Definitely not. Take it from someone who was grew up in NC, only alumni of UNC-CH have that view of the Chapel Hill campus of the UNC. It goes by programs; you want to be lawyer, doctor, or historian, then UNC-CH (and equally Duke or Wake Forest but we're limiting ourselves to the state schools) is the leader while the people who want to be engineers, chemists, and such go to NC State.
On top of that, the UNC system (which consists of all state-owned four year institutions of higher learning) doesn't starve the other campuses in the system in favor of the original campus (doesn't matter if you're UNC-Asheville, UNC-Wilmington, UNC-Charlotte, UNC-Pembroke, AppState, Western Carolina, W-S State, NC A&T, ...).
If you're going to compare higher education in NC vs. our system here in LA, then you have to consider it as a counterexample to the "Flagship" crap instead of supporting that idea.
One more point on this topic:
Both UL and LSU supporters need to work together with our legislature to fix the state constitution so that higher education and health care isn't the only thing that gets nuked when the state has to tighten the budgetary belts. This affects the entire state; only public safety, IMO, should have higher priority than these two items when it comes time to decide what gets cut and what doesn't.
Alabama & Louisiana have nearly identical populations & average per capita incomes. Alabama education expeditures are comparable to LA. The problem in LA is the number of Universities. Another university would have to emerge as a "flagship" school and none of the "other" schools in the state are going to back down.
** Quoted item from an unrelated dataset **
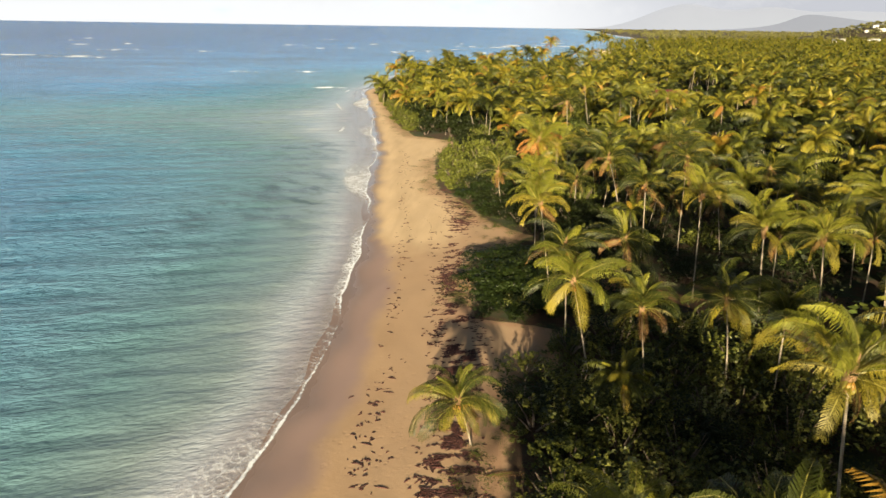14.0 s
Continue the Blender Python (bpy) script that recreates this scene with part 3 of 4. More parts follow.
def palm(x, y, z, look_name, seed, size=1.0, fine=True, group="coconut palms of the grove"):
    """A coconut palm whose crown's heart is at (x, y, z); it leans towards the sea."""
    rnd = random.Random(seed)
    lean = rnd.uniform(0.04, 0.26) * (z - 1)
    way = rnd.gauss(math.pi, 1.0)
    dx, dy = math.cos(way) * lean, math.sin(way) * lean
    bx, by = x - dx, y - dy
    g = float(ground_z(np.float64(bx), np.float64(by)))
    if g < 0.2:
        bx, by, dx, dy = x, y, 0, 0
        g = float(ground_z(np.float64(bx), np.float64(by)))
    g = max(g, 0.0) - 0.15
    tree = new("palm_tree")
    tree.location = (bx, by, g)
    tagged(tree, LOOKS[look_name], "palm tree", group)
    h = z - g
    pts = trunk_points(dx, dy, h, rnd)
    rad = [0.28, 0.18, 0.16, 0.155, 0.15, 0.145, 0.14, 0.13, 0.11]
    verts, faces = tube(pts, [r * (0.42 + 0.14 * size) * (0.8 + 0.015 * h) for r in rad], 8 if fine else 6)
    put("trunk", mesh_of("trunk", verts, faces, BARK, True), tree)
    top = Matrix.Translation((dx, dy, h)) @ Matrix.Rotation(radians(rnd.gauss(0, 8)), 4, "X") @ Matrix.Rotation(radians(rnd.gauss(4, 8)), 4, "Y")
    droop = rnd.uniform(-10, 16)
    mats = PALETTE[look_name]
    counts = (4, 6, 6, 5, 5, 4) if look_name != "orange" else (4, 6, 6, 6, 6, 12)
    turn = rnd.uniform(0, 6.28)
    if fine:
        put("fibre", SHEATH, tree, top @ Matrix.Scale(size, 4))
        for j in range(rnd.randint(3, 6)):
            a = rnd.uniform(0, 6.28)
            put("coconut", COCONUT, tree, top @ Matrix.Translation((0.36 * math.cos(a), 0.36 * math.sin(a), -0.35 - 0.3 * rnd.random())))
        k = 0
        for i, c in enumerate(counts):
            c = c + rnd.choice((-2, -1, 0, 0, 1))
            for j in range(c):
                a = turn + k * 2.39996 + rnd.uniform(-0.25, 0.25)
                k += 1
                m = top @ Matrix.Rotation(a, 4, "Z") @ Matrix.Rotation(radians(droop + rnd.uniform(-16, 16)), 4, "Y") @ Matrix.Rotation(radians(rnd.uniform(-38, 38)), 4, "X") @ Matrix.Scale(size * rnd.uniform(0.7, 1.1), 4)
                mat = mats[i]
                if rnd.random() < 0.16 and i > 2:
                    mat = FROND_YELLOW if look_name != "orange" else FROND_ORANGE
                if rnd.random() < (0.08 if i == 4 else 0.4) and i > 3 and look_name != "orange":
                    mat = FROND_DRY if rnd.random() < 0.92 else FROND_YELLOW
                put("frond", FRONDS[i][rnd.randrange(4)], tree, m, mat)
    else:
        put("crown", CROWNS[look_name][rnd.randrange(4)], tree, top @ Matrix.Rotation(turn, 4, "Z") @ Matrix.Scale(size, 4))
    return tree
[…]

A "flagship" school by its very definition should have the best interests of all state universities. They should be a leader. That isn't the case in Louisiana and it's pretty sad. Nothing defines that situation better then the fight for the name change at UL and the obvious feelings of contempt that many people feel for every other school other then the "flagship". Seems ridiculous to me and a waste of people's time and money. So much good could come for both schools if one didn't feel the need to keep the other under its thumb.
If you want to count all the insignificant four year Universities in Alabama, then they have just as many. I promise you that the funding is not the same to each school, which is what you’re suggesting. Anyway, the premise of my statement is that Louisiana can’t afford to fund all Universities the same. The LSU system & the UL system get the same amount of funds. If a school in the UL system was declared “flagship” of the UL system, then more funds would be funneled to it but the others would suffer.
I continuously see LSU being blamed for UL-Lafayette’s problems on this board. The big boogie man in Baton Rouge. It is starting to sound like AL Sharpton & Jessie Jackson when continuously blaming white America for Black people’s problems. Why not take responsibility for yourself? You all look ridiculous.
Another thing, you keep referring to another flagship university. The assumption here seems to be that UL-Lafayette should be the other flagship. You really think LA Tech, UL-Monroe & others will allow that to happen? I think you have more than LSU to worry about trying to become the flagship school of the UL system. Even if LSU endorsed such an idea, the other schools will fight it.